Again, the answer goes immediately back to poor management. The next logical step from there is poor public oversight. When managers don’t have to be accountable to owners and stockholders, and constantly receive free federal monies with little scrutiny as has occurred for most of the past three decades, this is the resulting catastrophe.
This is the basis of the complaint of “free federal monies.” Too much money has flowed for too long to Amtrak without any responsible people asking why and how the money was being spent. Adding to the problem has been the constant whine of the National Association of Railroad Passengers through the public voice of Executive Director Ross Capon, always demanding more public funding for Amtrak instead of accountability for what funds Amtrak was already receiving. For decades, all we have heard is “just give Amtrak the money it deserves, and it can live up to its full potential and everything will be fine.” Thanks to the Amtrak Working Group, we now know what hogwash this has been for so many years.
Even worse, so many members of the national news media have disgraced themselves by taking up this line of incorrect reasoning hook, line, and sinker. Instead of working to do traditional investigative reporting, the media has simply regurgitated unsubstantiated opinion as fact. The trade press, including Trains Magazine and Railway Age have fallen into this trap, too. No one has questioned why what has occurred, but merely presumed what has occurred was always right. The media has utterly failed the American taxpayer when it comes to passenger rail.
It’s difficult to tell since 1971 and the over $30 billion in taxpayer monies Amtrak has received how much of this has been wasted and stolen. It’s not a pretty picture. On another level, how much money has Amtrak willfully overcharged the several states that pay Amtrak to provide state supported trains? How much have freight railroads been overcharged to use tracks on the NEC? We know there has been no consistency in these charges, but now, we know it’s probably impossible to ever untangle the mess made by poor accounting, poor oversight, and utterly poor management.
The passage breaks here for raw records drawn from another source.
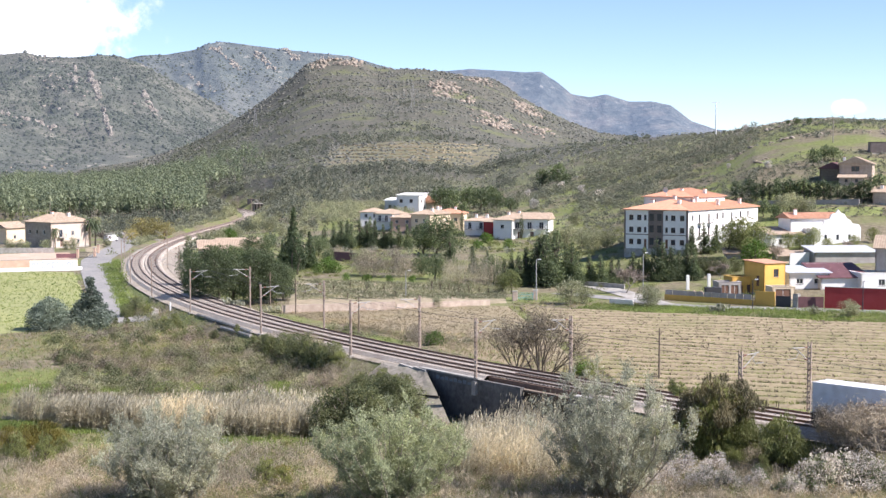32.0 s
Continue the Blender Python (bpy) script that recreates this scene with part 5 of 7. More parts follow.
def lineside():
    x, y, a = on_line(116, 6.6)
    u = thing("underpass_mouth", "small concrete underpass mouth in the railway bank", "underpass", pose(x, y, -3.4, 0, 0, math.degrees(a)), kind="structure")
    part("lintel", Shape().box(-2.4, -0.2, 1.7, 2.4, 0.6, 2.2), CONCRETE, u)
    for s in (-1, 1):
        part("jamb", Shape().box(min(s * 1.8, s * 2.4), -0.2, -0.6, max(s * 1.8, s * 2.4), 0.6, 1.696), CONCRETE, u)
        part("wing", Shape().add([(s * 2.4, -0.2, -0.6), (s * 4.2, -2.2, -0.6), (s * 4.2, -2.2, 0.5), (s * 2.4, -0.2, 2.0), (s * 2.7, 0.0, -0.6), (s * 4.5, -2.0, -0.6), (s * 4.5, -2.0, 0.5), (s * 2.7, 0.0, 2.0)], [(0, 1, 2, 3), (7, 6, 5, 4), (3, 2, 6, 7), (1, 5, 6, 2)]), CONCRETE, u)
    # A near-black block plugs the mouth to show the shade inside.
    part("shade_block", Shape().box(-1.8, 0.1, -0.6, 1.8, 0.5, 1.69), DARKMETAL, u, "dark block filling the mouth in place of its shade")
    for p0, p1 in (((-39.4, 234.8), (-27.6, 211.1)), ((-33.5, 220.9), (-27.6, 209.7))):
        px_, py_ = np.linspace(p0[0], p1[0], 12), np.linspace(p0[1], p1[1], 12)
        ch = thing("drain_kerb", "broken pale concrete kerb of a drain", "kerb", kind="structure")
        sh = Shape()
        for i in range(11):
            z0, z1 = ground_z(px_[i], py_[i]), ground_z(px_[i + 1], py_[i + 1])
            sh.bar((px_[i], py_[i], z0 + 0.1), (px_[i + 1], py_[i + 1], z1 + 0.1), 0.28, 0.28, 6)
        part("kerb_stone", sh, CONCRETE, ch)
    x, y, a = on_line(112, 4.4)
    mk = thing("marker_post", "small white lineside marker post", "marker", pose(x, y, -1.0, 0, 0, math.degrees(a)))
    part("post", Shape().box(-0.12, -0.12, -0.3, 0.12, 0.12, 1.1, 0.03), FRAMEWHITE, mk)
    building("lineside_hut", "dark stone lineside building by the far bend", (-104, 781, -1), 10, 8.5, 5.0, 5.6, DARKMETAL, "flat", DARKROOF, category="hut")
    # the parked white van by the gate
    van = thing("parked_van", "white delivery van parked by the gate", "van", pose(*(-101.7, 448.4, -0.3), 0, 0, 60))
    part("body", Shape().extrude_x([(-0.9, 0.35), (0.9, 0.35), (0.9, 1.4), (0.75, 2.0), (-0.75, 2.0), (-0.9, 1.4)], -2.3, 1.5).add([(1.5, -0.9, 0.35), (1.5, 0.9, 0.35), (2.4, 0.85, 0.4), (2.4, -0.85, 0.4), (1.5, -0.85, 1.5), (1.5, 0.85, 1.5), (2.35, 0.8, 1.0), (2.35, -0.8, 1.0)], [(0, 3, 2, 1), (3, 7, 6, 2), (7, 4, 5, 6), (0, 4, 7, 3), (1, 2, 6, 5)]), C_WHITE, van)
    part("windscreen", Shape().add([(1.52, -0.75, 1.5), (1.52, 0.75, 1.5), (1.2, 0.65, 1.98), (1.2, -0.65, 1.98)], [(0, 1, 2, 3)]).moved(Matrix.Translation((0.03, 0, 0))), GLASS, van)
    for x in (-1.5, 1.6):
        for y in (-0.8, 0.8):
            part("wheel", Shape().bar((x, y - 0.1, 0.33), (x, y + 0.1, 0.33), 0.33, 0.33, 12), DARKMETAL, van)


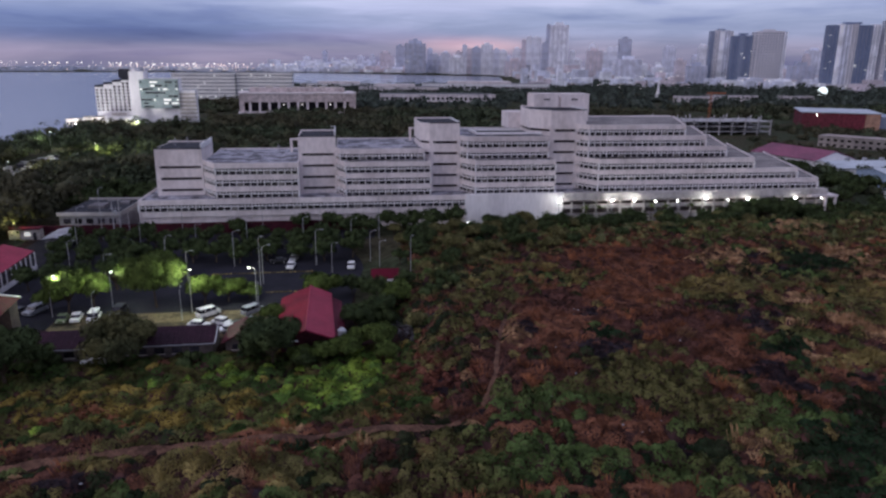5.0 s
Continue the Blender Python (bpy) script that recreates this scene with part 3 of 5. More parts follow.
# hall with the long crimson roof, its low annex and the ochre canopy
hall = thing("hall", "long hall under a crimson hipped metal roof with white caps", "hall", at=(-60, 121.6, LOT))
part("wall", Geo().box(-24, 16.2, -6.0, 6.8, 0, 6.5).box(16.2, 23.0, 3.5, 6.8, 0, 6.5).box(22.6, 23.0, -6.0, -5.6, 0, 6.5), M_DIMWALL, hall)
HIP, NEAR_CORNER, FAR_CORNER = (21.9, 0.0, 9.9), (24.4, -7.0, 6.65), (23.3, 7.7, 6.65)
for quad in (((-24.6, -7.0, 6.65), NEAR_CORNER, HIP, (-24.6, 0.0, 9.9)), ((FAR_CORNER), (-24.6, 7.7, 6.65), (-24.6, 0.0, 9.9), HIP)):
    g = Geo()
    sheet_roof(g, quad, 0.18, 44)
    part("roof", g, M_RED, hall)
hip = part("hip_roof", Geo().poly([NEAR_CORNER, FAR_CORNER, HIP]).poly([(24.4, -7.0, 6.5), (21.9, 0.0, 9.7), (23.3, 7.7, 6.5)]), M_RED, hall)
for corner in (NEAR_CORNER, FAR_CORNER):
    part("hip_cap", Geo().tube([corner, HIP], [0.20, 0.16], 5), M_WHITE, hip, "white hip cap")
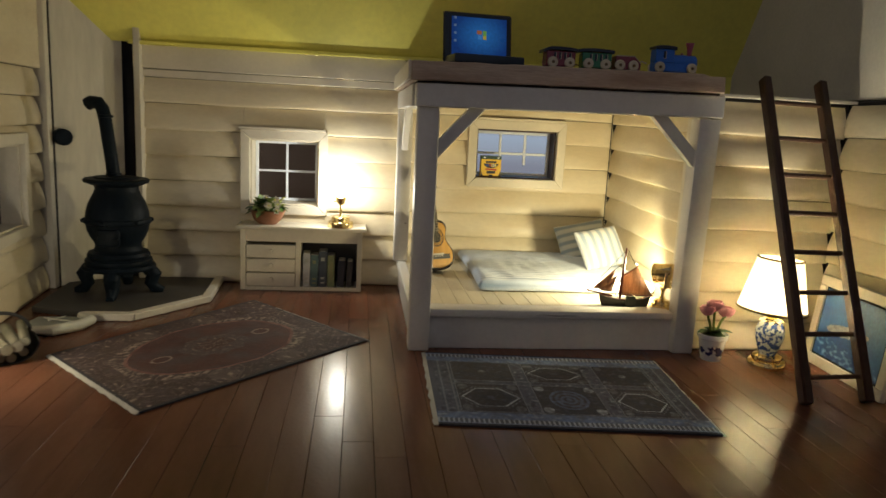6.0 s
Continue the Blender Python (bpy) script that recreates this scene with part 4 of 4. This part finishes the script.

- First the Amtrak Reform Council, and now the Amtrak Working Group have given the company a virtual new lease on life. Both reports have demonstrated that if Amtrak is willing to conduct itself according to generally accepted business practices, it can be successful and prosperous.For the past five years, the Bush Administration has been accused of trying to kill Amtrak and end passenger rail service in our country. What should be realized now is the savvy members of the administration realized what the public is just now coming to understand through this report. Amtrak is fatally flawed and a corporate cripple. It can be healed, but it must be healed through drastic measures. “Business as usual” can’t occur.
- There is no reason Amtrak can’t be the proud operator of a vast fleet of long distance trains full of well served passengers. One has only to dare to dream that fiscal sanity will prevail, and Amtrak will be allowed to grow and prosper without the heavy, withering hand of government guiding it to doom.